California Governor Gavin Newsom Denies Parole to Robert F. Kennedy Assassin Sirhan Sirhan
Inside Edition was the first to interview RFK's killer behind bars.
Sirhan Sirhan assassinated the Democratic presidential candidate in June 1968. Kennedy was killed moments after he claimed victory in California’s Democratic presidential primary. Just after he stepped off stage and entered the kitchen of the Ambassador Hotel, Sirhan shot the younger brother of John F. Kennedy.
Five others were wounded during the shooting.
The then-24-year-old Palestinian brought an end to Kennedy's promising life and career, leaving Ethel Kennedy a widow and 11 children without a father.
Sirhan Sirhan was eligible for parole and Governor Newsom, who has cited RFK as his "political hero" said the assassin posed an unreasonable threat to public safety, CBS News reported.
Newsom rejected a recommendation from a two-person panel of parole commissioners.
"Mr. Sirhan's assassination of Senator Kennedy is among the most notorious crimes in American history," Newsom wrote in his decision. "After decades in prison, he has failed to address the deficiencies that led him to assassinate Senator Kennedy. Mr. Sirhan lacks the insight that would prevent him from making the same types of dangerous decisions he made in the past."

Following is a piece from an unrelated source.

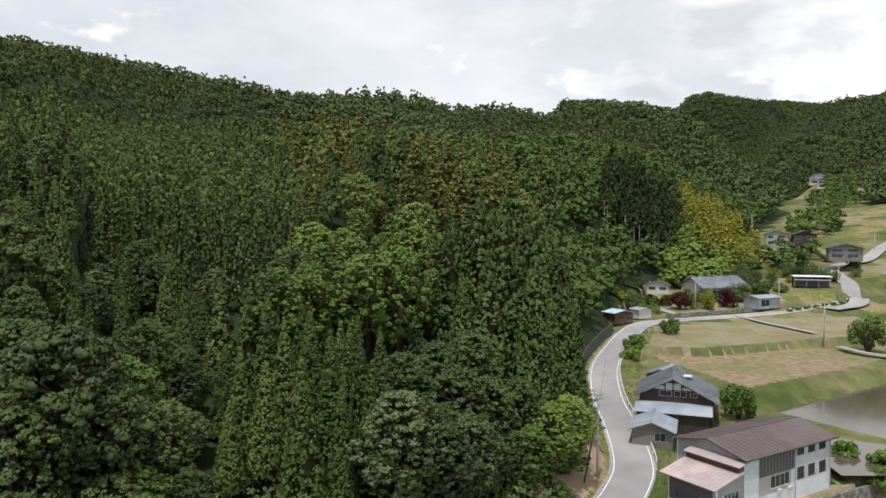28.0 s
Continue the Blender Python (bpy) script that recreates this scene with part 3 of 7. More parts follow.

Sirhan, now 77, saw his potential release supported by Robert F. Kennedy, Jr. and Douglas Kennedy, who came out to say he should be released before his 16th appearance before the California Parole Board, CNN reported.
However, other family members, including RFK's widow, Ethel, believed the man who killed her husband belongs behind bars, CNN reported.
Sirhan was greenlit parole in August by the two-person board but ultimately the decision lay in the hands of the Golden State governor.
"The Governor reached his decision based on several factors, including Mr. Sirhan's refusal to accept responsibility for his crime, lack of insight and accountability required to support his safe release, failure to disclaim violence committed in his name, and failure to mitigate his risk factors," Newsom’s statement added.
In his statement, Newsom said that the assassination “upended the 1968 presidential election, leaving millions in the United States and beyond mourning the promise of his candidacy.”
“Mr. Sirhan killed Senator Kennedy during a dark season of political assassinations, just nine weeks after Dr. Martin Luther King Jr.’s murder and four and a half years after the murder of Senator Kennedy’s brother, President John F. Kennedy,” he added.
In a landmark 1989 interview with Inside Edition, Sirhan Sirhan from behind bars told then-host David Frost that "I sincerely regret my actions.”
"I was young, I was immature, I was wild ... I wish that I could reverse all my actions concerning Robert Kennedy,” Sirhan said.
On June 8, 1968, thousands attended Kennedy’s funeral, including Coretta Scott King and President Lyndon B. Johnson. Outside the church, thousands listened to the service through a loud speaker as Kennedy’s brother, Ted Kennedy, gave a eulogy.
Ted Kennedy said his brother should be remembered as a "good and decent man," who "saw wrong and tried to right it, saw suffering and tried to heal it, saw war and tried to stop it."
A funeral train then carried Kennedy’s body from New York to Washington D.C. Along the entire route, thousands paid their respects.
The procession ended at Arlington Cemetery where a brief candlelight ceremony was held.
Kennedy was laid to rest next to his brother, former President John F. Kennedy, who was assassinated 1963 while in office.
“What joy he brought us,” Rose Kennedy, Robert Kennedy’s mother, said during a memorial service years later. “What an aching void there is without him. We admired him. We loved him and the world is indeed bleak without him."
Sirhan, is now up for a new parole hearing no later than February 2023, ABC News reported. He will reportedly ask a judge to overturn Newsom’s denial, defense attorney Angela Berry said, according to ABC News.
“We fully expect that judicial review of the governor’s decision will show that the governor got it wrong,” she said to ABC News.